■ **Saved entries**
****

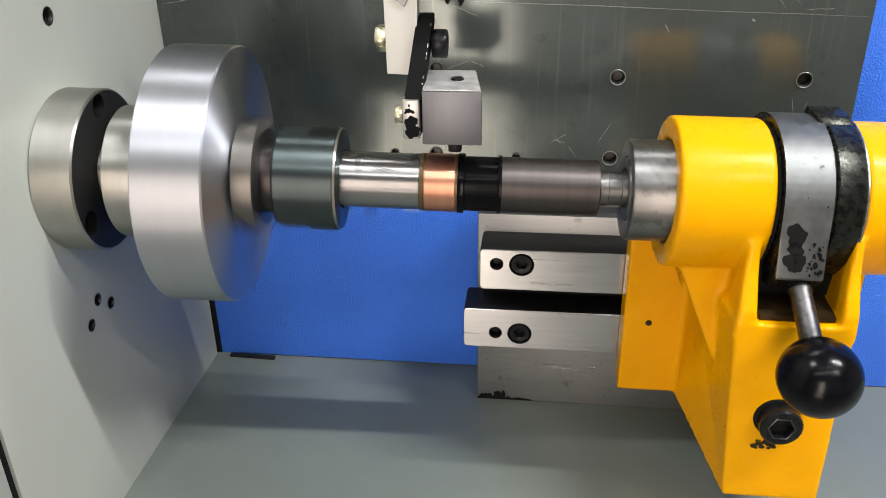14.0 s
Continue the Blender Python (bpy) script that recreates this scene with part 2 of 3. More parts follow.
def part(name, bm, mat, parent, label="", smooth=35):
    return link(name, bm, mat, parent, label, smooth)


def thing(name, label, category, m=None, group="", kind=""):
    ob = new(name)
    ob.empty_display_size = 0.02
    if m is not None:
        ob.matrix_basis = m
    return tagged(ob, label, category, group, kind)


def boxm(x0, x1, y0, y1, z0, z1, bevel=0.0, seg=2, bm=None):
    bm = bm or bmesh.new()
    vs = [bm.verts.new((x, y, z)) for x in (x0, x1) for y in (y0, y1) for z in (z0, z1)]
    fs = []
    for f in ((0, 1, 3, 2), (4, 6, 7, 5), (0, 4, 5, 1), (2, 3, 7, 6), (0, 2, 6, 4), (1, 5, 7, 3)):
        fs.append(bm.faces.new([vs[i] for i in f]))
    if bevel:
        es = {e for f in fs for e in f.edges}
        bmesh.ops.bevel(bm, geom=list(es), offset=bevel, segments=seg, affect="EDGES", profile=0.5)
    return bm


def lathe(profile, seg=96, bm=None, m=None, closed=True):
    """A turned body round the x axis; profile: (x, r) from one end to the other."""
    bm = bm or bmesh.new()
    rings = []
    for x, r in profile:
        if r < 1e-6:
            rings.append([bm.verts.new((x, 0, 0))])
        else:
            rings.append([bm.verts.new((x, r * math.cos(2 * math.pi * i / seg), r * math.sin(2 * math.pi * i / seg))) for i in range(seg)])
    for a, b in zip(rings, rings[1:]):
        for i in range(seg):
            j = (i + 1) % seg
            if len(a) == 1 and len(b) == 1:
                continue
            if len(a) == 1:
                bm.faces.new((a[0], b[i], b[j]))
            elif len(b) == 1:
                bm.faces.new((a[i], b[0], a[j]))
            else:
                bm.faces.new((a[i], b[i], b[j], a[j]))
    if closed:
        for ring in (rings[0], rings[-1]):
            if len(ring) > 1:
                bm.faces.new(ring)
    if m is not None:
        bmesh.ops.transform(bm, matrix=m, verts=[v for ring in rings for v in ring])
    return bm


def prism(outline, a, b, axis="x", bevel=0.0, seg=2, bm=None):
    """An outline of (u, v) pairs drawn out along an axis from a to b: x -> (y, z), y -> (x, z), z -> (x, y)."""
    bm = bm or bmesh.new()
    put = {"x": lambda w, u, v: (w, u, v), "y": lambda w, u, v: (u, w, v), "z": lambda w, u, v: (u, v, w)}[axis]
    lo = [bm.verts.new(put(a, u, v)) for u, v in outline]
    hi = [bm.verts.new(put(b, u, v)) for u, v in outline]
    fs = [bm.faces.new(lo), bm.faces.new(hi)]
    n = len(outline)
    for i in range(n):
        fs.append(bm.faces.new((lo[i], lo[(i + 1) % n], hi[(i + 1) % n], hi[i])))
    if bevel:
        bmesh.ops.bevel(bm, geom=list({e for f in fs for e in f.edges}), offset=bevel, segments=seg, affect="EDGES", profile=0.5)
    return bm


def ngon(n, r, turn=0.0):
    return [(r * math.cos(2 * math.pi * i / n + turn), r * math.sin(2 * math.pi * i / n + turn)) for i in range(n)]


def cut(ob, cutter):
    """Takes the cutter's volume out of ob's mesh for good."""
    tool = new("cutter", bpy.data.meshes.new("cutter"))
    bmesh.ops.recalc_face_normals(cutter, faces=cutter.faces)
    cutter.to_mesh(tool.data)
    cutter.free()
    mod = ob.modifiers.new("holes", "BOOLEAN")
    mod.operation, mod.object, mod.solver = "DIFFERENCE", tool, "EXACT"
    keep = ob.parent
    ob.parent = None
    old = ob.matrix_basis.copy()
    ob.matrix_basis = Matrix()
    bpy.context.view_layer.update()
    dg = bpy.context.evaluated_depsgraph_get()
    me = bpy.data.meshes.new_from_object(ob.evaluated_get(dg), depsgraph=dg)
    ob.modifiers.clear()
    me.name = ob.data.name
    ob.data = me
    ob.parent, ob.matrix_basis = keep, old
    bpy.data.objects.remove(tool)
    me.set_sharp_from_angle(angle=radians(35))
    return ob


def toward(x, y, z, d):
    """Pose at a place whose local +x points along d."""
    q = Vector(d).to_track_quat("X", "Z")
    return Matrix.Translation((x, y, z)) @ q.to_matrix().to_4x4()


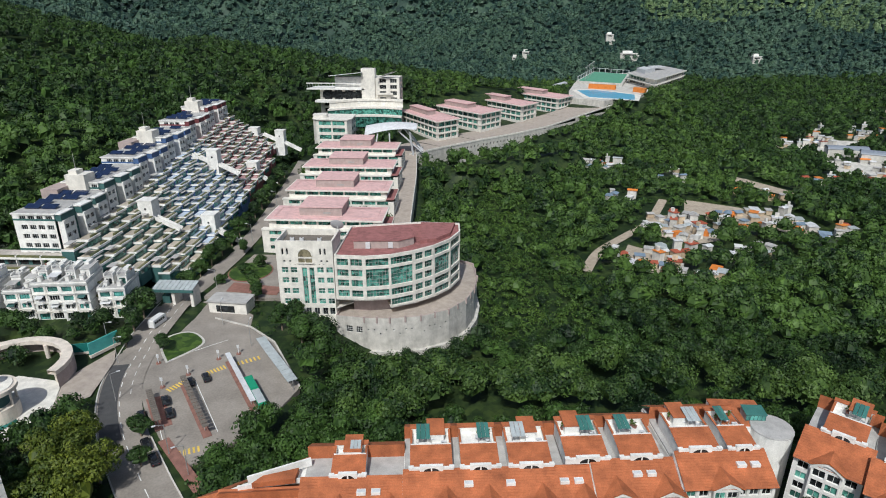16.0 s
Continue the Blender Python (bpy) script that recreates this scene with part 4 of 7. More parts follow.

****

■ **Instructions for the task**
Of the lines above, how many contain the word "this"? Provide the number and nothing else.

■ **Reply**
2